I know you said the clicking noise is happening when you accelerate from a stop. But there is a good chance it is happening while running and it is just not as pronounced or as loud as during initial acceleration.

I did this very recently with my 2005 GC to identify a mysterious "squeaking" noise. Like you, I only heard it while initially accelerating from a stop as well, (forward and reverse). Doing this I found a slight faint squeak at one of the rear U-Joints this way. Could barely hear it until I was right there below it at the rear differential.

Had to replace the rear propeller shaft to fix it as the U-Joints in those shafts are not serviceable.

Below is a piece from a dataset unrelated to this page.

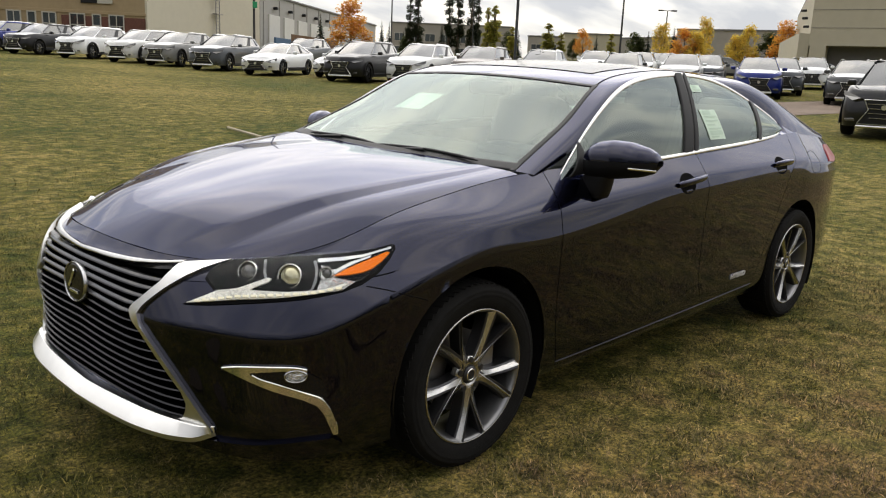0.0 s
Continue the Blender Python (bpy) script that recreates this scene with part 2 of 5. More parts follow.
# ---- the navy saloon ----
# feature lines of the body side, from the nose round the flank to the tail: x, out from the middle, z
WALL = (
    ((-.93, 0, .19), (-.89, .33, .19), (-.80, .60, .19), (-.64, .76, .19), (-.40, .84, .19), (0, .86, .20), (.50, .845, .21), (1.1, .85, .22), (1.70, .85, .225), (2.27, .85, .23), (2.82, .85, .22), (3.32, .815, .23), (3.66, .69, .25), (3.83, .45, .26), (3.87, 0, .26)),
    ((-.945, 0, .25), (-.912, .32, .25), (-.832, .595, .27), (-.67, .785, .27), (-.42, .87, .28), (0, .885, .28), (.495, .87, .262), (1.1, .88, .275), (1.69, .88, .285), (2.28, .875, .295), (2.82, .875, .30), (3.32, .845, .30), (3.70, .72, .30), (3.88, .46, .32), (3.92, 0, .32)),
    ((-.970, 0, .45), (-.950, .33, .45), (-.831, .617, .44), (-.650, .787, .44), (-.41, .878, .46), (0, .897, .46), (.455, .886, .46), (1.1, .882, .46), (1.63, .882, .46), (2.38, .884, .46), (2.85, .892, .46), (3.33, .862, .46), (3.72, .74, .46), (3.91, .47, .47), (3.955, 0, .47)),
    ((-.975, 0, .62), (-.960, .352, .588), (-.844, .614, .592), (-.664, .792, .580), (-.395, .872, .684), (0, .903, .786), (.437, .905, .786), (1.1, .903, .856), (1.60, .902, .886), (2.62, .899, .918), (2.90, .903, .875), (3.35, .872, .86), (3.73, .742, .84), (3.91, .465, .82), (3.95, 0, .82)),
    ((-.965, 0, .72), (-.925, .325, .712), (-.784, .562, .72), (-.603, .734, .735), (-.352, .842, .75), (0, .885, .830), (.442, .892, .835), (1.1, .894, .892), (1.592, .893, .918), (2.665, .888, .945), (2.93, .890, .920), (3.36, .860, .90), (3.72, .735, .88), (3.895, .455, .87), (3.93, 0, .87)),
    ((-.947, 0, .754), (-.893, .315, .745), (-.738, .540, .757), (-.53, .685, .785), (-.30, .785, .85), (0, .842, .892), (.448, .864, .905), (1.1, .876, .935), (1.585, .876, .958), (2.715, .862, .985), (2.96, .858, .972), (3.38, .835, .945), (3.72, .72, .935), (3.88, .445, .94), (3.92, 0, .94)),
    ((-.922, 0, .785), (-.864, .315, .771), (-.705, .545, .772), (-.48, .675, .820), (-.27, .720, .895), (0, .735, .952), (.465, .765, 1.008), (1.1, .822, 1.013), (1.575, .825, 1.038), (2.78, .770, 1.098), (3.0, .756, 1.094), (3.38, .735, 1.063), (3.69, .655, 1.035), (3.81, .42, 1.07), (3.85, 0, 1.075)),
)
NU, NV = 14, 8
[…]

2. A second method is to place an old baby monitor at different points under the vehicle until you pinpoint the area of the noise. This method typically takes a bit more time and is less precise, but it can help you rule out a few items where the noise is not coming from. You also need to be a bit creative at mounting the thing so it does not fall out while you drive. Duct Tape, wire ties, homemade brackets, Ect... Just do not tape over or cover the mic in any way. You will need to keep moving it until you get close to your clicking sound.

Good luck, keep the forum informed on what you find.